Liquidity Sourcing and Market Maker Incentives

Exchanges source liquidity through market makers, rebate structures, and cross-venue aggregation. Market makers provide continuous bid and ask quotes in exchange for fee rebates or negative taker fees. A typical fee structure charges takers 0.10 to 0.20 percent while rebating makers 0.02 to 0.05 percent.

Wash trading inflates reported volume by having the same entity place both sides of trades. Exchanges historically incentivized this through volume based fee discounts or token listing kickbacks. Distinguishing real liquidity from wash volume requires checking bid-ask spread stability, order cancellation rates, and whether volume concentrates in round lot sizes.

Crosschain liquidity aggregation pulls quotes from multiple venues and routes orders to the best execution price. Aggregators face a latency arbitrage problem: by the time they query five venues and route the order, prices may have moved. Effective aggregation requires sub-100ms query latency and predictive modeling of which venue is least likely to have stale quotes.

Worked Example: Large Order Execution Across Venues

You need to sell 10 BTC for USDC with minimum slippage. Venue A shows 8 BTC bid depth within 0.1 percent of $65,000 mid, Venue B shows 5 BTC within 0.15 percent, and a decentralized AMM pool has $5 million liquidity (roughly 76 BTC equivalent at current price).

Splitting the order: place a 7 BTC limit sell at $64,935 on Venue A (0.1 percent below mid), a 3 BTC limit on Venue B at $64,902 (0.15 percent below mid). If neither fills within 30 seconds, cancel and route the remainder to the AMM, accepting the roughly 1.3 percent slippage on a 10 BTC trade against that pool depth.

Execution flow: Venue A fills 5 BTC immediately, Venue B fills 2 BTC. You route 3 BTC to the AMM, which executes at an average 0.9 percent slippage due to actual pool being slightly deeper than estimated. Total slippage: weighted average of 0.05 percent (Venue A), 0.15 percent (Venue B), and 0.9 percent (AMM) across the respective quantities, yielding approximately 0.25 percent aggregate slippage.

Withdrawal settlement: Venue A processes from hot wallet within 10 minutes, Venue B queues for 6 hour cold wallet batch, AMM settles onchain immediately but costs $8 in gas.

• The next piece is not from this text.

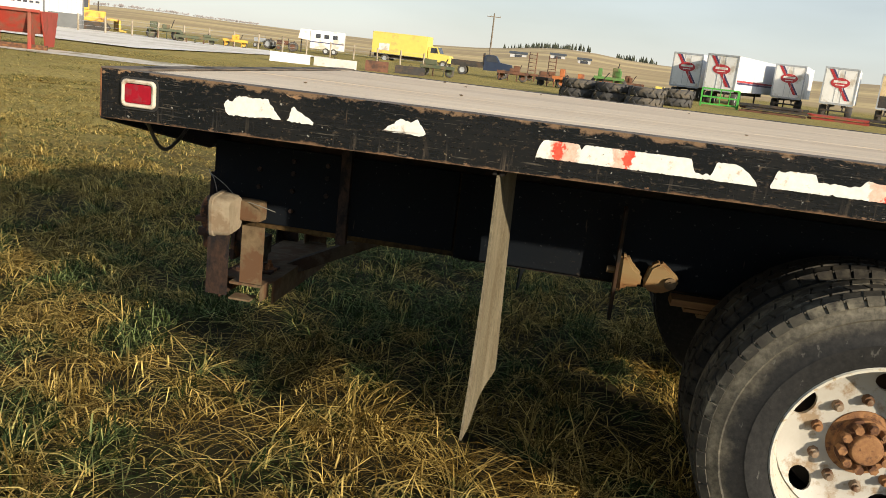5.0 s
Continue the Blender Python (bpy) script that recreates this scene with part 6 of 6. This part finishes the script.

Common Mistakes and Misconfigurations

  • Assuming displayed orderbook depth equals executable liquidity. Hidden orders and last-minute cancellations mean you’ll often fill 10 to 20 percent less size than the visible book suggests.
  • Ignoring withdrawal queue depth during volatility spikes. Platforms may delay cold wallet signing or implement ad hoc withdrawal limits when reserves drop below operational thresholds.
  • Executing large market orders during low liquidity hours (typically 00:00 to 06:00 UTC). Spreads widen by 50 to 200 percent and displayed depth drops significantly.
  • Trusting volume rankings without checking bid-ask spread. A venue showing $500 million daily volume but maintaining a 0.5 percent spread is less liquid than one with $100 million volume and 0.05 percent spread.
  • Forgetting that stablecoin withdrawals settle faster than native token withdrawals. USDC on Ethereum confirms in under a minute, while BTC requires six confirmations (roughly 60 minutes) before most platforms credit deposits.
  • Leaving large balances in trading accounts rather than segregated cold storage. Internal settlement convenience is not worth the counterparty risk during platform stress events.

What to Verify Before Relying on an Exchange

  • Current reserve proof methodology and attestation frequency. Monthly proofs are insufficient during periods of rapid user growth or liquidity stress.
  • Hot wallet vs. cold wallet allocation percentages. Platforms holding more than 20 percent in hot wallets during normal operations are either under-secured or processing abnormally high withdrawal volume.
  • Withdrawal processing SLAs for your specific asset and account tier. These change frequently and often degrade during high volatility.
  • Fee schedule for your 30 day trailing volume, including any upcoming tier adjustments or rebate structure changes.
  • Actual trade execution quality on your target pairs by placing small test orders and measuring slippage against displayed mid price.
  • Regulatory status in your jurisdiction, particularly for derivatives products or margin trading which face different licensing requirements than spot trading.
  • Insurance or compensation fund coverage and claim procedures. Verify whether coverage extends to hot wallet hacks, cold wallet compromises, or only specific scenarios.
  • Gas fee pass-through policies for withdrawals, especially for Ethereum tokens where fees fluctuate 10x based on network congestion.
  • Cross-venue arbitrage opportunity persistence. If price discrepancies last longer than 10 seconds, either liquidity is genuinely fragmented or one venue has stale pricing.
  • API rate limits and order placement latency if you’re running automated strategies. Published limits often differ from enforced limits during high load.

Next Steps

  • Run parallel small orders across your target venues to measure actual execution quality, withdrawal latency, and fee application before committing large positions.
  • Set up monitoring for reserve proof publications and cross-reference them with blockchain explorers to verify claimed addresses actually hold the stated amounts.
  • Build a personal matrix of venue-specific settlement times, minimum withdrawal thresholds, and liquidity depth by asset to optimize routing decisions without relying on aggregator assumptions.